When the Sphinx of Ramses II was first brought to the Penn Museum in 1913, Penn students cheered as the 12.5-ton monument was pulled on a horse-drawn cart through the streets of Philadelphia.
Now the monument, which is the largest sphinx in the western hemisphere, will be moving again from the Museum’s Egypt Gallery to its main entrance hall, the first move since it entered the Egypt Gallery in 1926. The 12.5-ton sphinx poses significant challenges to the relocation team, who will be tasked with moving the massive statue.
Penn Museum Director Julian Siggers said the move is part of the Museum’s three-phase Building Transformation project, which aims to modernize the museum’s appearance to attract visitors from the greater Philadelphia area. The Penn Museum website lists June 13 as the scheduled moving date.
Siggers said that when planning the renovation of the Museum’s main entrance, directors looked for something dramatic to greet visitors.
“The Sphinx is the unofficial mascot of the Museum,” Siggers said. "Everybody will be able to see him as they come in."

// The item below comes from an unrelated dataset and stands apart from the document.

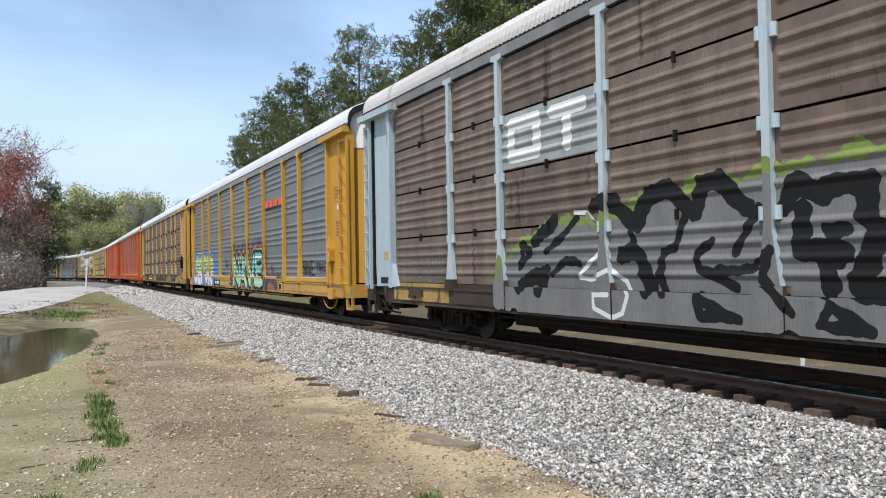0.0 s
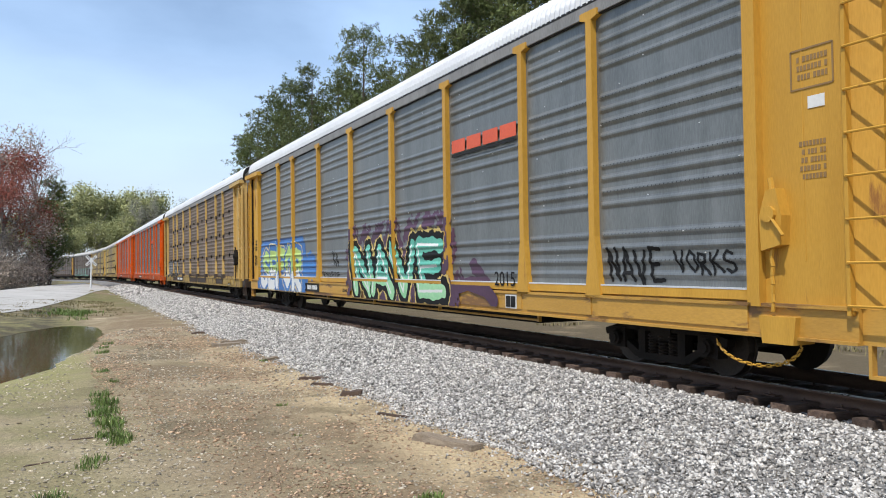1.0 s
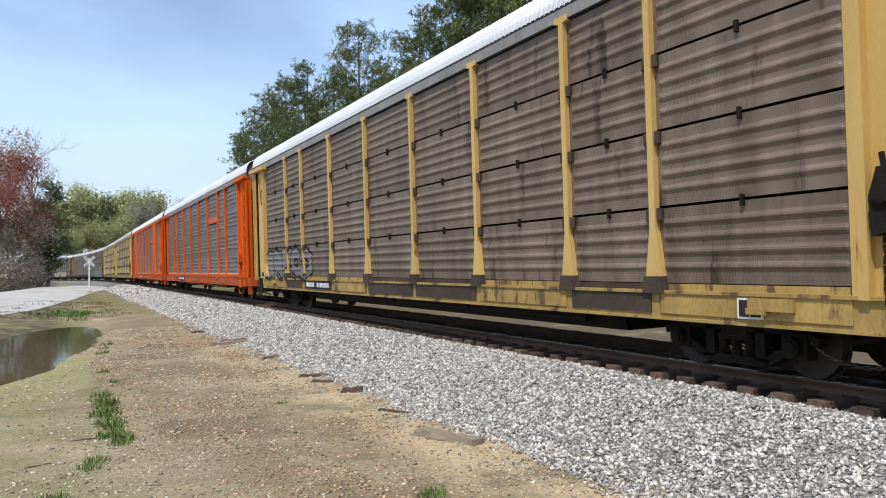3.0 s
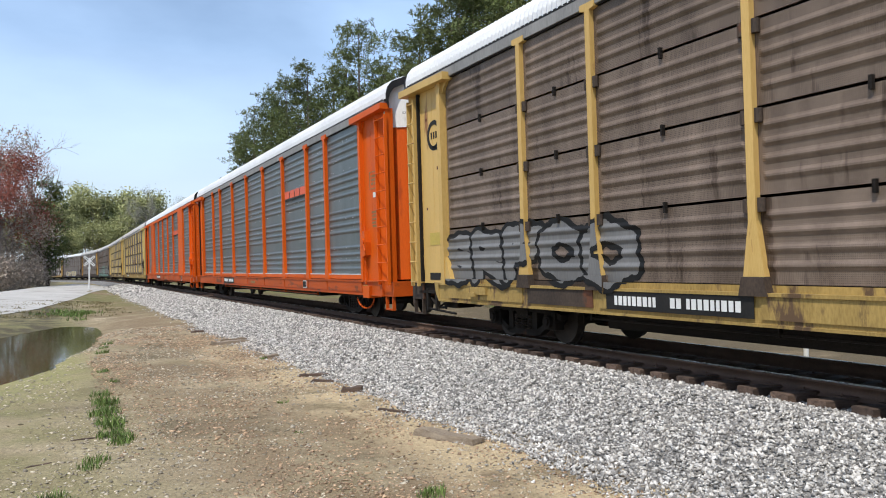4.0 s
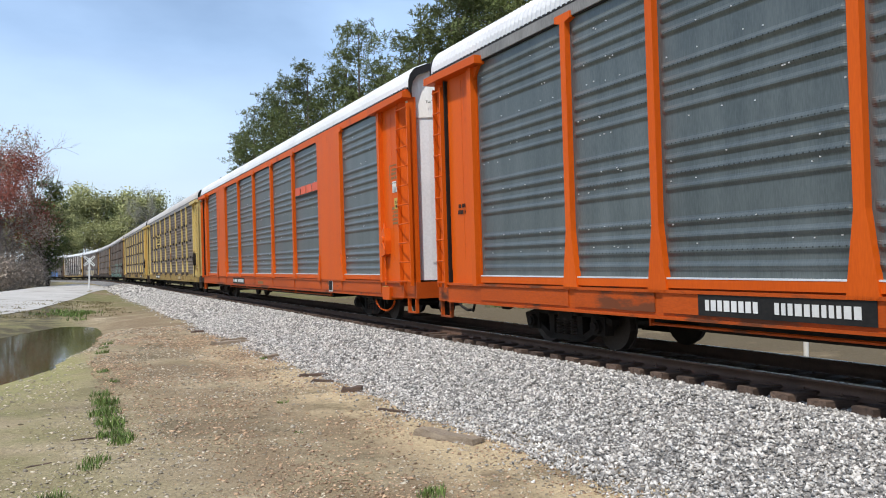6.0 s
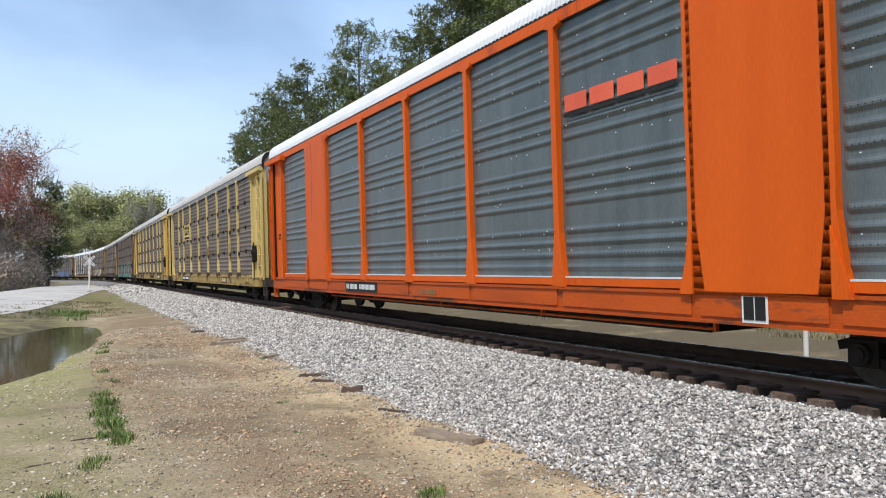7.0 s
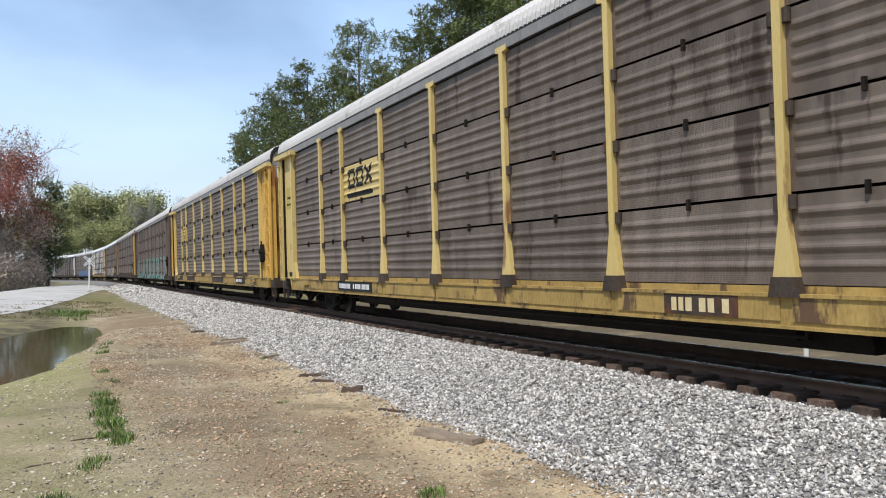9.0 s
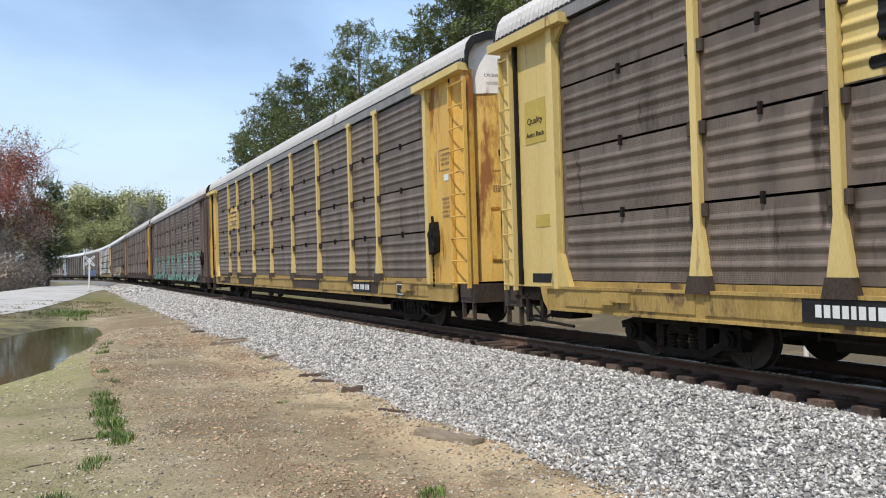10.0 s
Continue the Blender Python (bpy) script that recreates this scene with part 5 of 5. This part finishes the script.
# spring woods beyond the bend
WOODS = [make_broadleaf(51, 24, "spring", 84, "tree in fresh yellow-green spring leaf", "spring trees beyond the bend", spread=1.1, size=0.36),
         make_broadleaf(52, 22, "spring", 76, "tree in fresh yellow-green spring leaf", "spring trees beyond the bend", spread=1.2, size=0.36),
         make_broadleaf(53, 27, "buds", 50, "tall pale tree just coming into bud", "spring trees beyond the bend", spread=0.9, size=0.2)]
FAR_ROW = ((3, 285, 0.78, 0), (8, 292, 0.98, 1), (12.5, 300, 1.02, 0), (17, 296, 0.95, 1), (21, 303, 1.0, 0), (25.5, 300, 1.03, 1), (29.3, 305, 0.92, 2), (36, 298, 0.8, 2), (40, 304, 0.85, 2),
           (45, 300, 0.8, 1), (50, 295, 0.8, 2), (-3, 300, 0.75, 1), (-9, 306, 0.7, 0), (-15, 315, 0.75, 1), (-22, 322, 0.75, 2), (14, 280, 0.62, 1), (24, 282, 0.66, 0), (4, 276, 0.55, 1),
           (33, 284, 0.6, 0), (42, 285, 0.55, 1), (-1, 282, 0.5, 0), (19, 284, 0.55, 1), (9, 283, 0.55, 0), (28, 288, 0.62, 1))
_used = set()
for _x, _y, _s, _k in FAR_ROW:
    if _k in _used:
        _t = copy_thing(WOODS[_k], Matrix.Identity(4))
    else:
        _t = WOODS[_k]
        _used.add(_k)
    plant(_t, _x, _y, _r.uniform(0, 360), _s * 1.3)

_slim = copy_thing(WOODS[2], Matrix.Identity(4))
_slim.matrix_world = pose(24.3, 276, ground_z(24.3, 276) - 0.2, 0, 0, 150) @ Matrix.Diagonal((0.62, 0.62, 1.1, 1))

# trees by the road
plant(make_broadleaf(61, 15.0, "maple", 150, "red maple in bud beside the gravel road", "trees by the road", spread=0.8, size=0.11), -4.2, 97, 225)
plant(make_broadleaf(62, 19.5, "", 0, "tall bare tree beside the gravel road", "trees by the road", depth=5), -5.4, 101, 10)
plant(make_broadleaf(63, 17.5, "", 0, "tall bare tree beside the gravel road", "trees by the road", depth=5), -1.9, 104, 120)
plant(make_broadleaf(64, 16.5, "brush", 12, "leafless tree with dense brown twigs", "trees by the road", depth=5, spread=0.6, size=0.16), -7.5, 95, 60)
plant(make_broadleaf(65, 14.5, "maple", 120, "red maple in bud beside the gravel road", "trees by the road", spread=0.8, size=0.11), -7.0, 94, 100)
plant(make_pine(66, 13.0, 0.15, 2.3), -0.9, 103, 0)
plant(make_pine(67, 10.5, 0.12, 2.4), -1.8, 101, 50)
plant(make_broadleaf(68, 12.0, "brush", 60, "thicket of bare brown twigs", "trees by the road", depth=4, spread=0.9, size=0.11), -4.4, 96, 180)
plant(make_broadleaf(69, 11.0, "maple", 65, "small red-budded tree at the roadside", "trees by the road", depth=4, spread=0.7, size=0.10), -6.6, 92, 70)


def make_thicket(seed, centre_list, material, label, name="thicket"):
    rng = np.random.default_rng(seed)
    pts = []
    for x, y, rx, h in centre_list:
        for _ in range(90):
            a, rr = rng.uniform(0, math.tau), math.sqrt(rng.random()) * rx
            px, py = x + rr * math.cos(a), y + rr * math.sin(a)
            pts.append((px, py, ground_z(px, py) + h * rng.random() ** 0.8 * (1 - 0.5 * rr / rx)))
    v, f = leaf_cards(pts, 24, 0.36, 0.13, rng)
    return tagged(soup(name, v, f, material), label, "bushes", kind="stuff")


make_thicket(71, [(-2.4, 93, 1.3, 4.0), (-3.8, 90, 1.6, 4.5), (-5.6, 87, 1.8, 5.0), (-7.2, 83, 1.8, 5.0), (-9, 78, 2, 5.0), (-11, 73, 2.2, 5), (-2.0, 98, 1.2, 6.0), (-4.5, 95, 2, 8), (-7, 92, 2.2, 9), (-10, 86, 2.2, 8), (-4, 99, 2, 9)],
             "brush", "dense brown leafless brush along the road")
make_thicket(72, [(27, 118 - 6 * k, 2.6, 9.0) for k in range(18)], "needles", "dark evergreen undergrowth below the pines", "undergrowth")
make_thicket(73, [(22.5, 60 - 4 * k, 1.6, 1.6) for k in range(15)], "spring", "low green bushes at the edge of the woods", "low_bushes")

# ---------------------------------------------------------------- ties


def make_ties():
    def tie_build(seed):
        def build(bm):
            rng = random.Random(seed)
            rows = []
            for k in range(6):
                u = -1.33 + 2.66 * k / 5 + rng.uniform(-0.02, 0.02)
                rows.append([bm.verts.new((u, sy * 0.115 + rng.uniform(-0.008, 0.008), zz + rng.uniform(-0.006, 0.004))) for sy, zz in ((-1, -0.36), (1, -0.36), (1, -0.185), (0.93, -0.176), (-0.93, -0.176), (-1, -0.185))])
            for a, b in zip(rows, rows[1:]):
                for i in range(6):
                    bm.faces.new((a[i], a[(i + 1) % 6], b[(i + 1) % 6], b[i]))
            bm.faces.new(rows[0][::-1])
            bm.faces.new(rows[-1])
        return build

    def plate_build(bm):
        for s in (-1, 1):
            box(bm, s * 0.753 - 0.18, s * 0.753 + 0.18, -0.09, 0.09, -0.182, -0.166)
            for dx in (-0.1, 0.1):
                tube(bm, (s * 0.753 + dx, 0.05, -0.17), (s * 0.753 + dx, 0.05, -0.135), 0.014, 6)
    bed = bpy.data.objects["ballast_bed"]
    rng = random.Random(9)
    for i in range(290):
        s = 0.6 + i * 0.495
        a = float(np.interp(s, LINE_S, _turn))
        ob = new("tie", mesh_of(("tie", i % 7), tie_build(i % 7), "tie"))
        ob.parent = bed
        p = on_line(s, rng.uniform(-0.05, 0.05))
        ob.matrix_basis = Matrix.Translation(p) @ Matrix.Rotation(a + rng.uniform(-0.012, 0.012), 4, "Z") @ Matrix.Rotation(CANT, 4, "Y")
        if i < 70:
            pl = new("tie_plate", mesh_of("tie_plate", plate_build, "rail"))
            pl.parent = ob
    v, f = [], []
    for i in range(290, 640):
        s = 0.6 + i * 0.495
        k = len(v)
        for ds in (-0.115, 0.115):
            for o in (-1.3, 1.3):
                for up in (-0.3, -0.19):
                    v.append(tuple(on_line(s + ds, o, up)))
        f += [(k, k + 1, k + 3, k + 2), (k + 4, k + 6, k + 7, k + 5), (k, k + 4, k + 5, k + 1), (k + 2, k + 3, k + 7, k + 6), (k + 1, k + 5, k + 7, k + 3)]
    ob = soup("far_ties", np.array(v), np.array(f), "tie")
    ob.parent = bed
    tagged(ob, "weathered ties far down the line", kind="stuff")


make_ties()

# ---------------------------------------------------------------- what moves


def car_pose(k, t):
    """The car stands on the line by the places of its two trucks."""
    mid = FIRST_JOINT + CAR_PITCH * (k - 0.5) - SPEED * t
    a, b = on_line(mid - 9.9, 0, 0), on_line(mid + 9.9, 0, 0)
    d = b - a
    turn = math.atan2(-d.x, d.y)
    tilt = math.atan2(d.z, math.hypot(d.x, d.y))
    return Matrix.Translation((a + b) / 2) @ Matrix.Rotation(turn, 4, "Z") @ Matrix.Rotation(tilt, 4, "X") @ Matrix.Rotation(-CANT, 4, "Y")


def motions():
    for k, car in enumerate(CARS):
        walk(car, [(t, car_pose(k, t)) for t in np.arange(0, 10.01, 0.5).tolist()])
    for wheel, at in WHEELS:
        rows = []
        for i in range(301):
            rows.append((i / 30, Matrix.Translation(at) @ Matrix.Rotation(SPEED * i / 30 / 0.40, 4, "X")))
        walk(wheel, rows)


motions()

Moving the 12.5-ton monument is not an easy task. Penn Museum Special Projects Manager Bob Thurlow said the Museum has been working since the fall with engineers from several teams around the country to plan the move. Museum officials and engineers have conducted 3D scans of the Sphinx to measure its height, volume, and density and to get an accurate estimate of its weight.
Chief Building Engineer Brian Houghton added that the move itself will take about four hours as the Sphinx is transported on a ramp from the Egyptian Hall to the renovated Main Entrance Hall.
Thurlow said when the Sphinx was originally brought to the Egypt Gallery, it entered through a side of the building that has now been blocked. Because of this, Houghton said, the team now has to remove windows and doors to create a space for the Sphinx to travel through. Houghton said the team has already removed one window and a doorway from the Egypt Gallery and is beginning to remove the window and brickwork of the main entrance hall.
Houghton added that the team faced challenges when it discovered the historic Penn Museum building does not match its blueprints.
"It's an old building and things just don't match up to the old drawings,” he said. “That has been an Achilles heel."
Thurlow added that unpredictable weather such as rain could potentially delay the move.
Siggers said the Sphinx’s historical significance makes it a good choice for the entrance of the renovated museum. The Sphinx of Ramses II was excavated by W.M. Flinders Petrie, an archaeologist at the British School of Archaeology, according to the Penn Museum website. The British School gave the Sphinx to the Penn Museum to thank the University for its financial support, and the monument traveled 6,000 miles from Memphis, Egypt to Philadelphia.
“We’ve always had this big commitment to the public," Siggers said. "I think when you come into this new space, it’s going to be more evident that we are going to be a welcoming, public-facing museum.”